Uncertainty benchmarks for time-dependent transport problems

TL;DR

This paper introduces verification benchmarks for uncertainty quantification in time-dependent transport problems, utilizing polynomial chaos expansions and analytical uncollided solutions to assess accuracy and confidence interval growth.

Contribution

It provides a systematic approach to verify UQ methods for transport problems with uncertain scattering ratios, highlighting the number of moments needed and the behavior of confidence intervals.

Findings

Approximately six moments are needed for accurate polynomial chaos representation.

Confidence intervals grow when the uncertainty spans the critical value c=1.

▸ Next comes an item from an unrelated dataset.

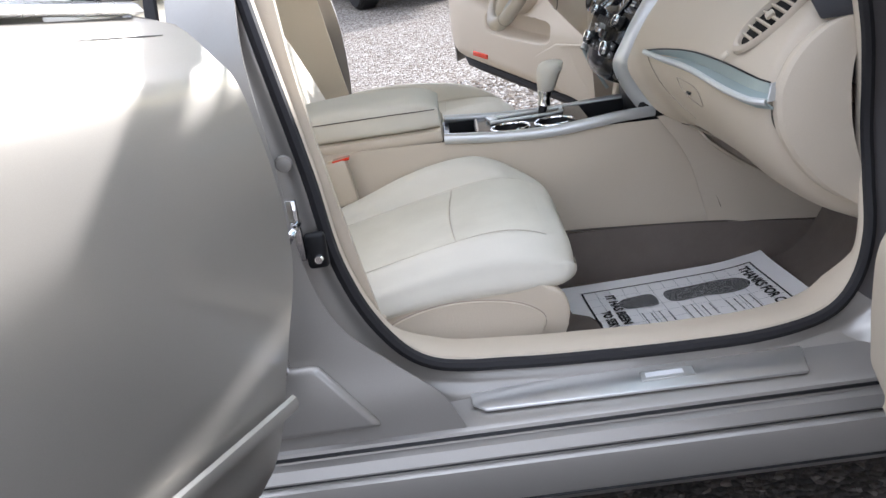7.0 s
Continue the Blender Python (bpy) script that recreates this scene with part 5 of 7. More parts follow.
# vents: a dark recess, slats, a thin chrome outline with a step round the hazard switch, a satin band below
OUTL = [(0.0, 0.0), (0.33, 0.0), (0.345, 0.44), (0.60, 0.44), (0.665, 0.0), (1.0, 0.0), (1.0, 0.78), (0.955, 1.0), (0.04, 1.0), (0.0, 0.86)]
part("vent_recess", sheet([[vq(u, v, -0.001) for u, v in OUTL], [vq(u, v, -0.020) for u, v in OUTL]], wrap=True), BLACK, dash)
part("vent_back", slab([vq(u, v, -0.020) for u, v in ((0, 0), (1, 0), (1, 1), (0, 1))], VN * -0.002), BLACK, dash)
for u0, u1 in ((0.012, 0.33), (0.655, 0.988)):
    for k in range(4):
        v = 0.13 + 0.235 * k
        part("vent_slat", slab([vq(u0, v, -0.003), vq(u1, v, -0.003), vq(u1, v + 0.13, -0.010), vq(u0, v + 0.13, -0.010)], VN * -0.0022, 0.0006, 1), VENT, dash, "" if k else "dark air vent slat")
    um = (u0 + u1) / 2
    tab = part("vent_tab", box((0, 0, 0), (0.027, 0.010, 0.012), 0.003, 2), VENT, dash)
    tab.data.transform(frame_at(vq(um, 0.50, 0.0), VN, VTR - VTL))
    part("tab_edge", tube([tuple(Vector(vq(um, 0.50, 0.0065)) + (VTR - VTL).normalized() * x + (VTL - VBL).normalized() * y) for x, y in ((-0.013, 0.001), (-0.011, -0.005), (0.011, -0.005), (0.013, 0.001))], 0.0009, 5), SILVER, dash)
part("vent_chrome", tube([vq(u, v, 0.003) for u, v in OUTL], 0.0020, 6, True), CHROME, dash, "thin chrome outline of the vents")
band_in = spline([(-0.012, 0.05), (-0.014, 0.80), (0.03, 1.03), (0.30, 1.05), (0.70, 1.05), (0.96, 1.03), (1.012, 0.80), (1.012, 0.05)], 40)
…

Percentile values can verify the accuracy of polynomial chaos expansions.

Abstract

Verification solutions for uncertainty quantification are presented for time dependent transport problems where $c$, the scattering ratio, is uncertain. The method of polynomial chaos expansions is employed for quick and accurate calculation of the quantities of interest and uncollided solutions are used to treat part of the uncertainty calculation analytically. We find that approximately six moments in the polynomial expansion are required to represent the solutions to these problems accurately. Additionally, the results show that if the uncertainty interval spans c=1, which means it is uncertain whether the system is multiplying or not, the confidence interval will grow in time. Finally, since the QoI is a strictly increasing function, the percentile values are known and can be used to verify the accuracy of the expansion. These results can be used to test UQ methods for time-dependent transport problems.